- TO BE DONE -
Word for word, print each line of the listing below; pictures stay out.

■ ■ ■ ■

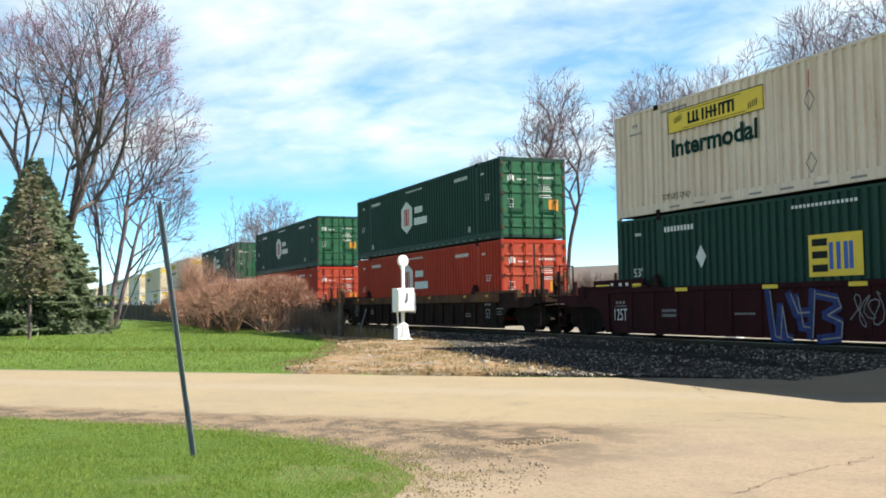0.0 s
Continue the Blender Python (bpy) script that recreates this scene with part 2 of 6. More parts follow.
M["chord"] = material("chord_rust", (0.16, 0.078, 0.040), 0.85, dark=(0.07, 0.036, 0.020), scale=1.2, fine=16, amount=0.7, vary=0.1, rust=(0.06, 0.03, 0.02), rust_at=0.6, rust_scale=1.2, spec=0.15)
M["wheel"] = material("wheel_steel", (0.020, 0.017, 0.015), 0.75, 0.0, dark=(0.012, 0.010, 0.009), scale=8, amount=0.6, spec=0.1)
M["bark"] = material("bark", (0.175, 0.135, 0.13), 0.9, dark=(0.09, 0.07, 0.068), scale=5, fine=40, amount=0.7, stretch=(1, 1, 0.25), bump=0.02, bump_scale=25)
M["twig"] = material("twig", (0.245, 0.185, 0.21), 0.9, dark=(0.15, 0.11, 0.13), scale=2, fine=20, thin=0.2)
M["twigred"] = material("shrub_twig", (0.47, 0.268, 0.185), 0.9, dark=(0.31, 0.18, 0.13), scale=2, fine=20, amount=0.6)
M["brush"] = material("undergrowth", (0.36, 0.27, 0.24), 0.9, dark=(0.23, 0.17, 0.15), scale=2, fine=20, thin=0.4)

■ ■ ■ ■

- RESULT OF THE TASK -
0.0 s
Continue the Blender Python (bpy) script that recreates this scene with part 2 of 6. More parts follow.
M["chord"] = material("chord_rust", (0.16, 0.078, 0.040), 0.85, dark=(0.07, 0.036, 0.020), scale=1.2, fine=16, amount=0.7, vary=0.1, rust=(0.06, 0.03, 0.02), rust_at=0.6, rust_scale=1.2, spec=0.15)
M["wheel"] = material("wheel_steel", (0.020, 0.017, 0.015), 0.75, 0.0, dark=(0.012, 0.010, 0.009), scale=8, amount=0.6, spec=0.1)
M["bark"] = material("bark", (0.175, 0.135, 0.13), 0.9, dark=(0.09, 0.07, 0.068), scale=5, fine=40, amount=0.7, stretch=(1, 1, 0.25), bump=0.02, bump_scale=25)
M["twig"] = material("twig", (0.245, 0.185, 0.21), 0.9, dark=(0.15, 0.11, 0.13), scale=2, fine=20, thin=0.2)
M["twigred"] = material("shrub_twig", (0.47, 0.268, 0.185), 0.9, dark=(0.31, 0.18, 0.13), scale=2, fine=20, amount=0.6)
M["brush"] = material("undergrowth", (0.36, 0.27, 0.24), 0.9, dark=(0.23, 0.17, 0.15), scale=2, fine=20, thin=0.4)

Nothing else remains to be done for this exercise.